Kashmir terror attack: Modi explores tough options amid rising calls for retaliation
A day after the brutal cold-blooded massacre of 17 Indian soldiers by Pakistani militants, Prime Minister Narendra Modi has held a meeting with his senior ministers to explore befitting reply to what India sees as the handiwork of Pakistani militants, in collusion with its powerful military establishment.
Home Minister Rajnath Singh, Defence Minister Manohar Parrikar, Finance Minister Arun Jaitley, National Security Advisor Ajit Doval and Army Chief General Dalbir Singh Suhag were among those who attended the meeting at the prime minister’s residence on September 19.
The meeting took place amid a rising crescendo of national outrage over the killing of Indian soldiers by Pakistani militants, the biggest terror attack on the Indian Army in over a decade, and a growing chorus of influential voices in the strategic establishment rooting for swift retaliation and surgical strikes on terror camps based in Pakistan.
Home Minister Rajnath Singh has ratcheted up the pressure, and called for declaring Pakistan a terrorist state,” indicating that the India-Pakistan relations have sunk to a new low.
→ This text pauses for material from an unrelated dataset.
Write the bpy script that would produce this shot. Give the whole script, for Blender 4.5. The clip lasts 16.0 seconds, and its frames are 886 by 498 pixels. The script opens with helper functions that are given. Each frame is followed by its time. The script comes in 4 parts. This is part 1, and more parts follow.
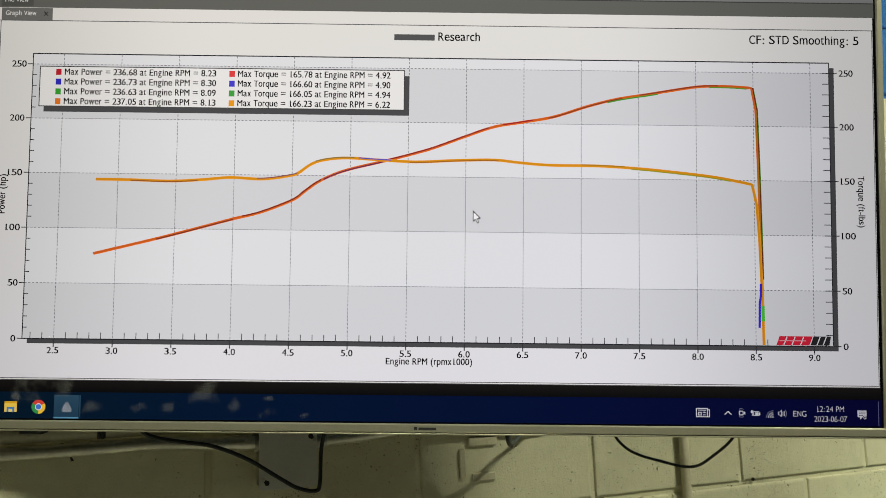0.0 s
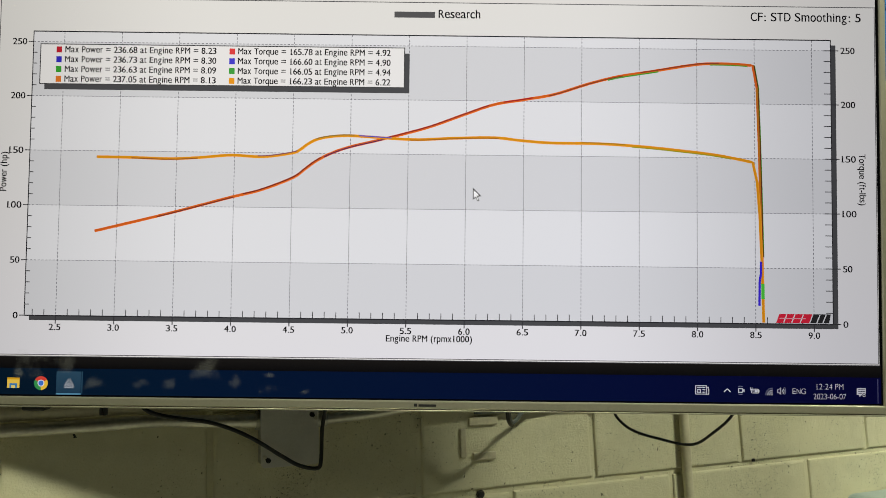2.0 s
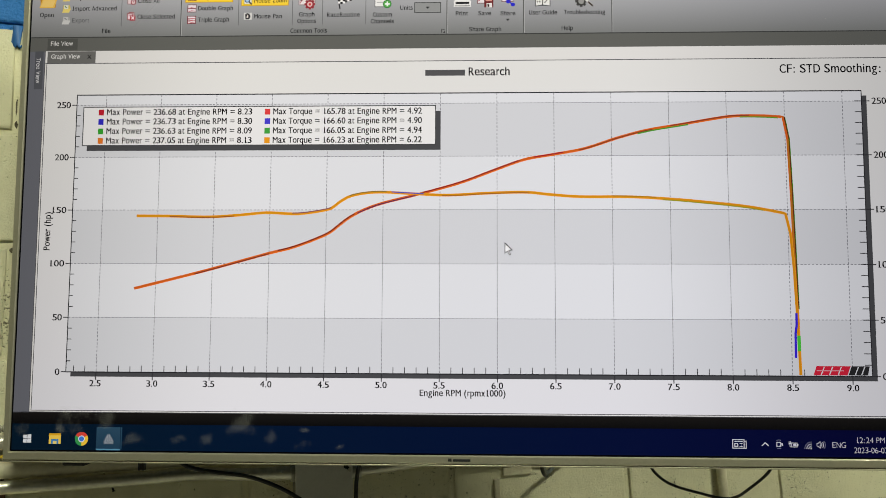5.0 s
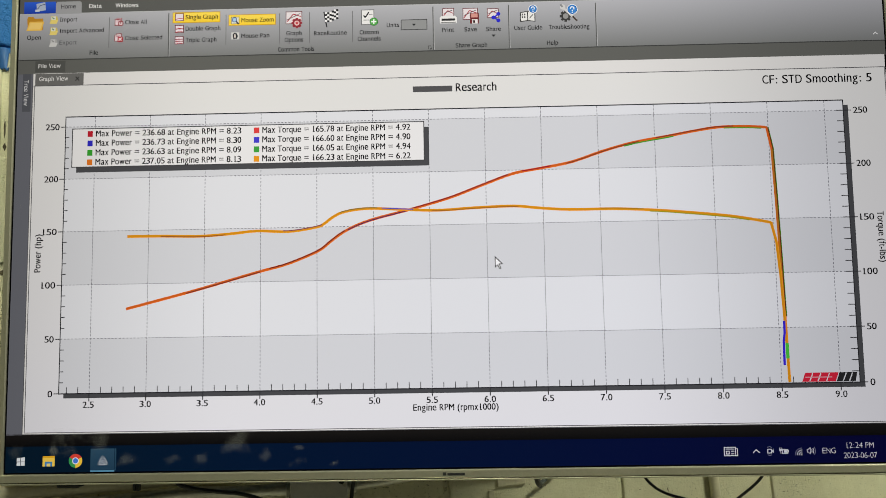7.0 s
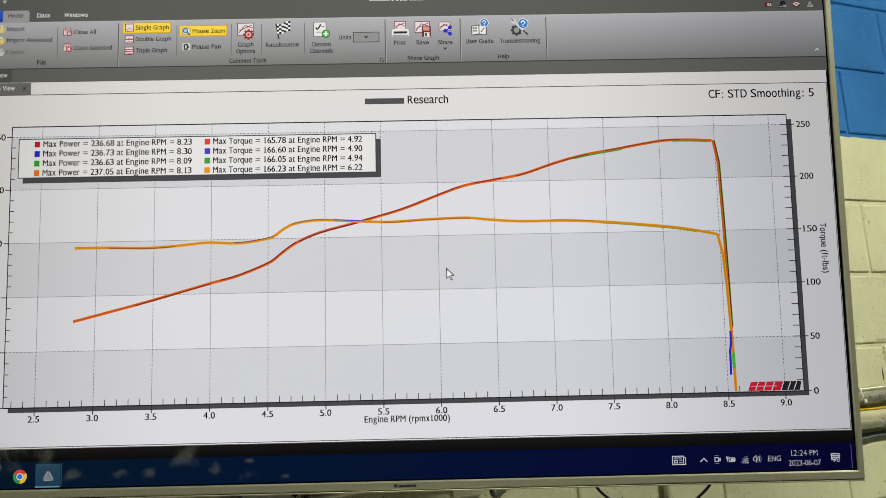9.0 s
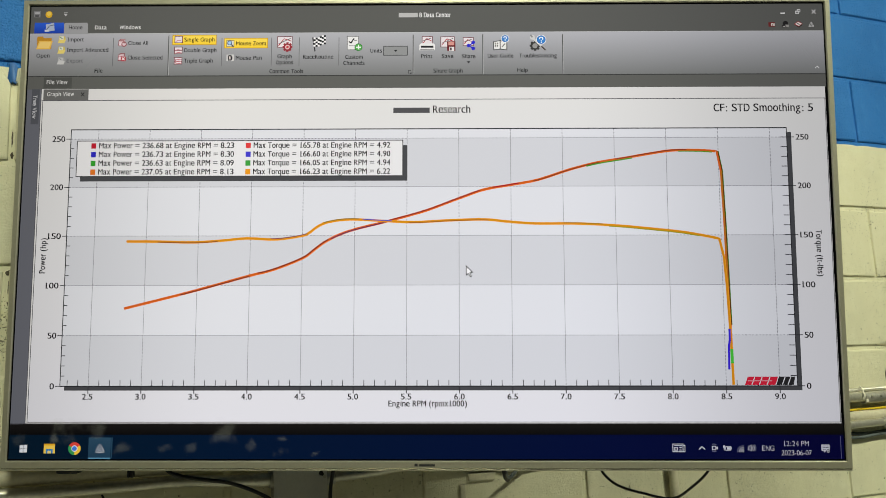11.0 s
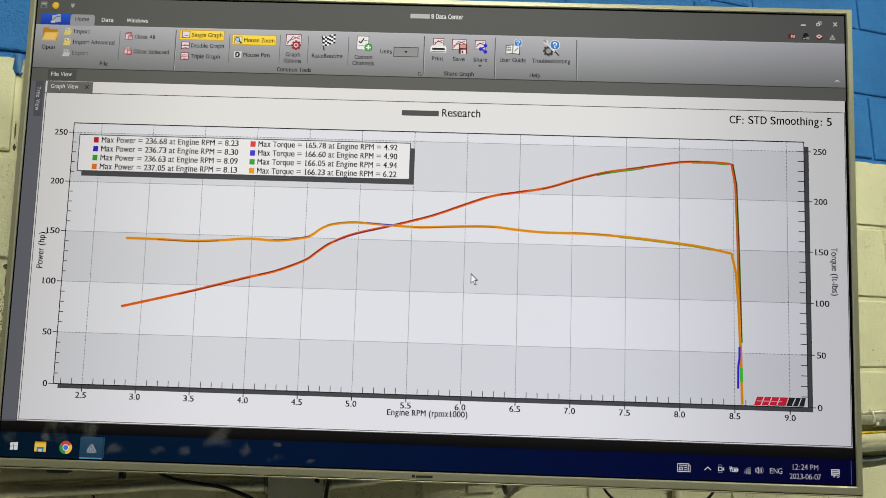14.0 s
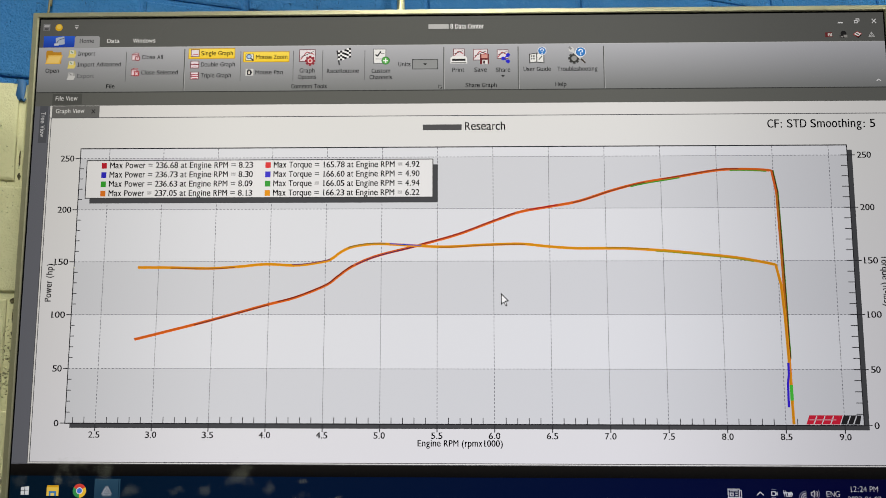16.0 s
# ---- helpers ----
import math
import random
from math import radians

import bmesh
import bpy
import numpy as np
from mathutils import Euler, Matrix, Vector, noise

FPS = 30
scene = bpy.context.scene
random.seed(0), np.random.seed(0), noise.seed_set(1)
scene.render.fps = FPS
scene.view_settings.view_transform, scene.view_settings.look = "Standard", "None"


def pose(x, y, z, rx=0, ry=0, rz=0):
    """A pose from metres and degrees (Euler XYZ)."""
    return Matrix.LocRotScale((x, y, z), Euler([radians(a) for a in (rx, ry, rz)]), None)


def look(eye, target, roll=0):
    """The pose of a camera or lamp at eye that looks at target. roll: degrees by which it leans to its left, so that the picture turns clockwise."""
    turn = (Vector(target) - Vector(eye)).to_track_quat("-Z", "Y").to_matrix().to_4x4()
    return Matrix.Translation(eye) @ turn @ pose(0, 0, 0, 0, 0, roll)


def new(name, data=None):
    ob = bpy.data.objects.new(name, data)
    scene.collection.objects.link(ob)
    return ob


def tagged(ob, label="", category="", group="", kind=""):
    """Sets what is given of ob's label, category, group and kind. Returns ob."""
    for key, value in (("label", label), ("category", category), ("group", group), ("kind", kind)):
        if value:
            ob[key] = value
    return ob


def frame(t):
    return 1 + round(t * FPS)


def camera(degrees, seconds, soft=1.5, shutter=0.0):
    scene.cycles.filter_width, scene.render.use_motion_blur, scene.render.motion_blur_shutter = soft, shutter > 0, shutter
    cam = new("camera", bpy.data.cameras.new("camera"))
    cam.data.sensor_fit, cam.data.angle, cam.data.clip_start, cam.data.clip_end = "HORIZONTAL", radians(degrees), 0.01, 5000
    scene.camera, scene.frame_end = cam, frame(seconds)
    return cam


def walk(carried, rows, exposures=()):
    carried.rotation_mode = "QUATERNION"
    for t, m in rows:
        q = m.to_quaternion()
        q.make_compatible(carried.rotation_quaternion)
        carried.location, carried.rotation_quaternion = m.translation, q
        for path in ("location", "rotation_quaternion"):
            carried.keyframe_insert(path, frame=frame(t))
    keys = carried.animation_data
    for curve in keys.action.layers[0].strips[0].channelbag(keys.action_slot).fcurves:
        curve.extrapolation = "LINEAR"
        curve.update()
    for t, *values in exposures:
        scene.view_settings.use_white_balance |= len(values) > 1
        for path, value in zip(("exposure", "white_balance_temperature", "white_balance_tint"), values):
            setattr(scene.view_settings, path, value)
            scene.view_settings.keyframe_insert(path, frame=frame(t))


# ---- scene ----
cam = camera(56.44, 16.0, soft=0.7)
# seconds, eye in metres, yaw, pitch, roll in degrees
PATH = [
    (0, -1.8150, -1.5873, 1.7372, -22.780, 7.806, 2.093),
    (0.5, -1.8061, -1.5942, 1.7435, -22.762, 7.301, 2.172),
    (1, -1.8175, -1.5928, 1.7515, -22.598, 6.964, 2.151),
    (1.5, -1.8191, -1.5908, 1.7378, -22.536, 6.996, 2.038),
    (2, -1.8094, -1.5893, 1.7195, -22.458, 7.028, 2.011),
    (2.5, -1.8045, -1.6106, 1.7478, -22.141, 7.830, 2.138),
    (3, -1.8114, -1.6192, 1.7578, -21.494, 8.378, 2.160),
    (3.5, -1.8137, -1.6106, 1.7590, -21.004, 8.869, 2.139),
    (4, -1.8175, -1.6003, 1.7524, -20.592, 9.139, 1.971),
    (6.5, -1.8188, -1.6109, 1.7604, -20.908, 9.604, 3.184),
    (7, -1.8242, -1.6125, 1.7648, -21.292, 9.760, 3.537),
    (7.5, -1.8247, -1.6089, 1.7691, -21.784, 9.924, 3.838),
    (8, -1.8091, -1.6096, 1.7708, -22.491, 9.997, 4.043),
    (8.5, -1.7995, -1.6188, 1.7690, -23.399, 10.289, 4.165),
    (10.8, -1.8325, -1.7005, 1.7484, -22.685, 10.408, 2.853),
    (11, -1.8431, -1.7276, 1.7479, -22.078, 10.192, 2.723),
    (11.2, -1.8293, -1.7666, 1.7450, -20.902, 10.157, 2.492),
    (11.3, -1.8170, -1.7874, 1.7470, -20.300, 10.014, 2.350),
    (11.4, -1.8409, -1.9189, 1.7300, -18.900, 8.863, 2.211),
    (11.5, -1.8429, -1.9169, 1.7320, -18.920, 8.893, 2.131),
    (12, -1.8316, -1.9087, 1.7412, -19.147, 9.268, 1.768),
    (12.5, -1.8234, -1.8912, 1.7397, -19.317, 9.978, 1.360),
    (13, -1.8211, -1.8563, 1.7453, -19.667, 10.175, 1.040),
    (13.5, -1.8125, -1.7972, 1.7506, -20.427, 10.506, 0.808),
    (14, -1.8265, -1.7005, 1.7543, -21.520, 10.628, 0.840),
    (14.2, -1.8274, -1.6616, 1.7388, -21.798, 11.243, 0.834),
    (14.3, -1.8014, -1.6544, 1.7378, -21.071, 11.270, 0.640),
    (14.4, -1.8176, -1.6170, 1.7632, -21.405, 11.669, 3.124),
    (14.5, -1.8207, -1.6194, 1.7720, -21.440, 11.300, 3.225),
    (15, -1.8224, -1.6272, 1.7703, -21.294, 11.594, 2.957),
    (15.5, -1.8337, -1.6293, 1.7741, -21.339, 11.763, 2.692),
    (16, -1.8354, -1.6239, 1.7732, -21.193, 11.838, 2.534),
]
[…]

BJP leader and ideologue Ram Madhav has crystallised national anger in his hard-hitting statement, saying that the days of strategic restraint are over and called for “for one tooth, the complete jaw.”
Pakistan has predictably denied any role in the incident and rejected the “baseless and irresponsible accusations.” This casual response of formulaic denial is only going to compel India to take tough decisive actions that will make it costly for sponsors of terror in the neighbouring country to continue on this course of terror and destruction.